Work to do
Copy the data that follows exactly. Include no pictures.

** begin Given material **

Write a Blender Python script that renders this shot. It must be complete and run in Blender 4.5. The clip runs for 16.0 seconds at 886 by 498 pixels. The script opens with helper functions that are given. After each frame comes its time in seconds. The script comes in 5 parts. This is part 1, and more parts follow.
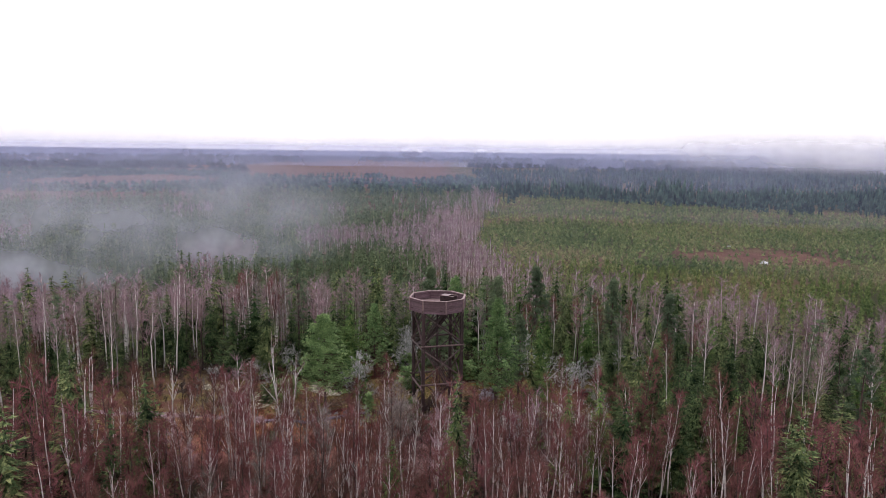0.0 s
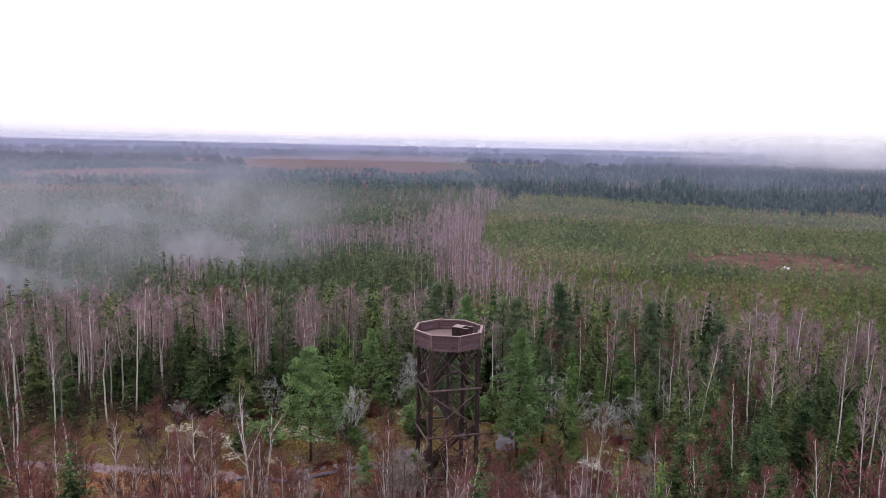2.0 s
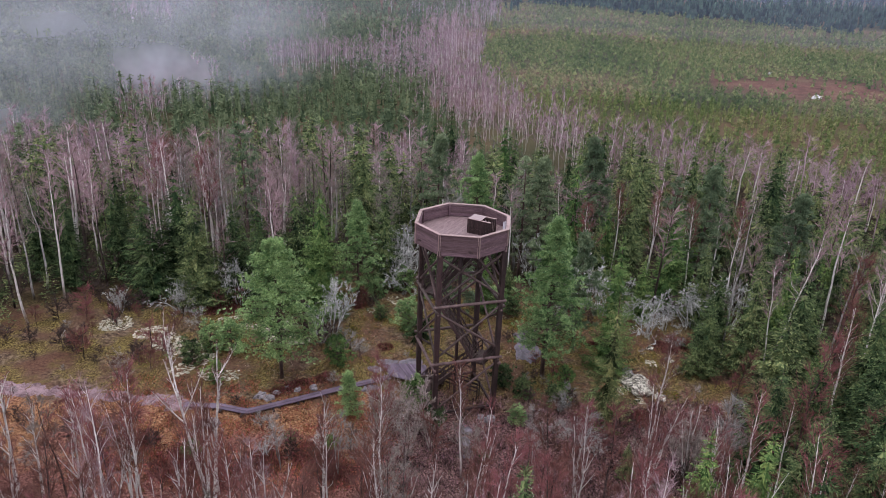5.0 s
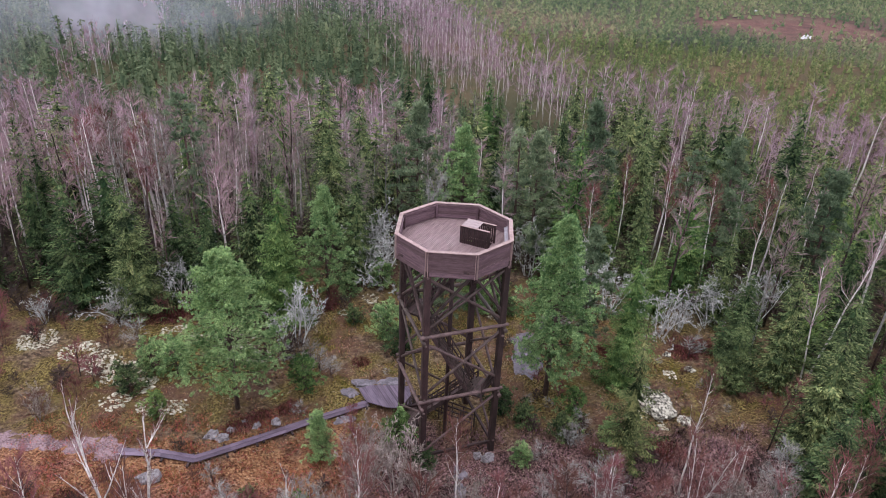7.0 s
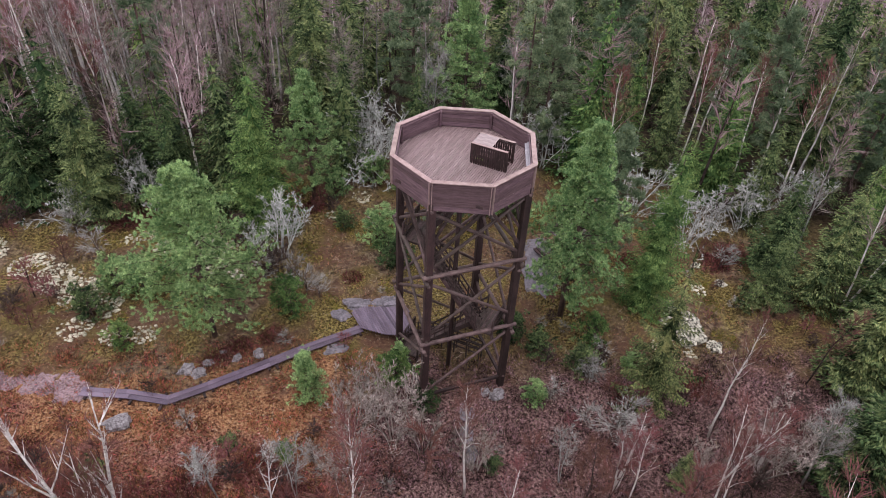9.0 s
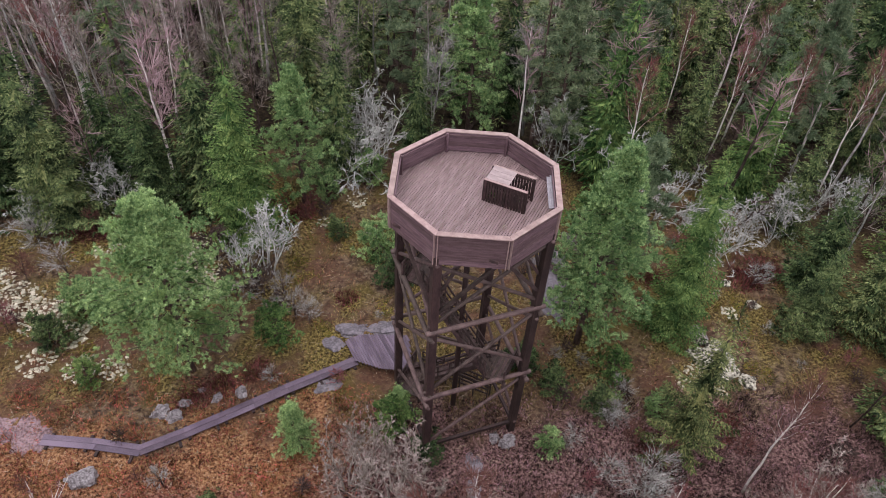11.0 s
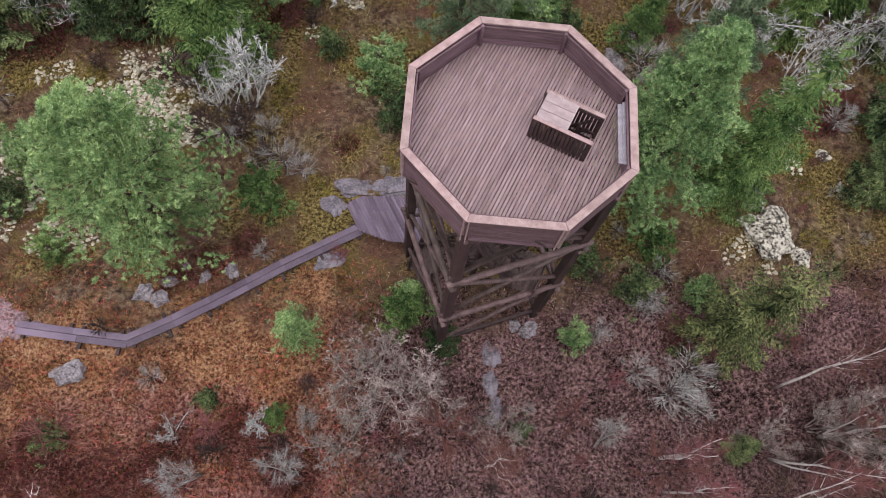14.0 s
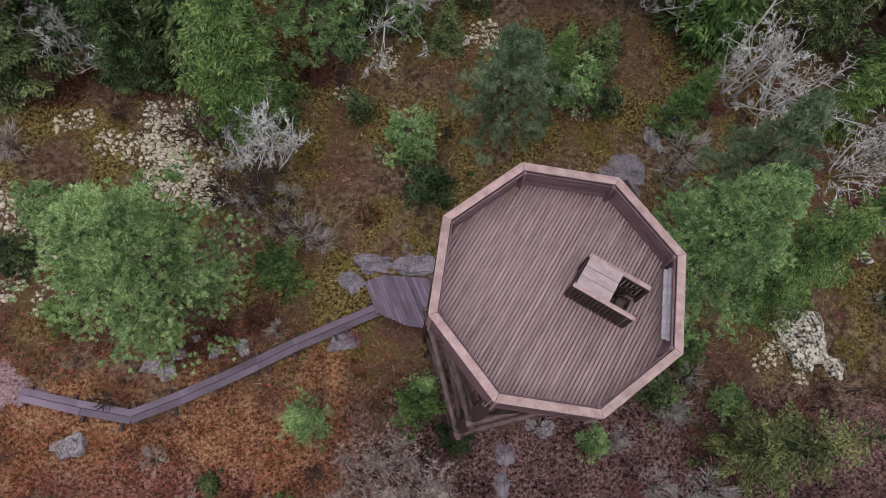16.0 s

** end Given material **

Response for this exercise
Write a Blender Python script that renders this shot. It must be complete and run in Blender 4.5. The clip runs for 16.0 seconds at 886 by 498 pixels. The script opens with helper functions that are given. After each frame comes its time in seconds. The script comes in 5 parts. This is part 1, and more parts follow.
0.0 s
2.0 s
5.0 s
7.0 s
9.0 s
11.0 s
14.0 s
16.0 s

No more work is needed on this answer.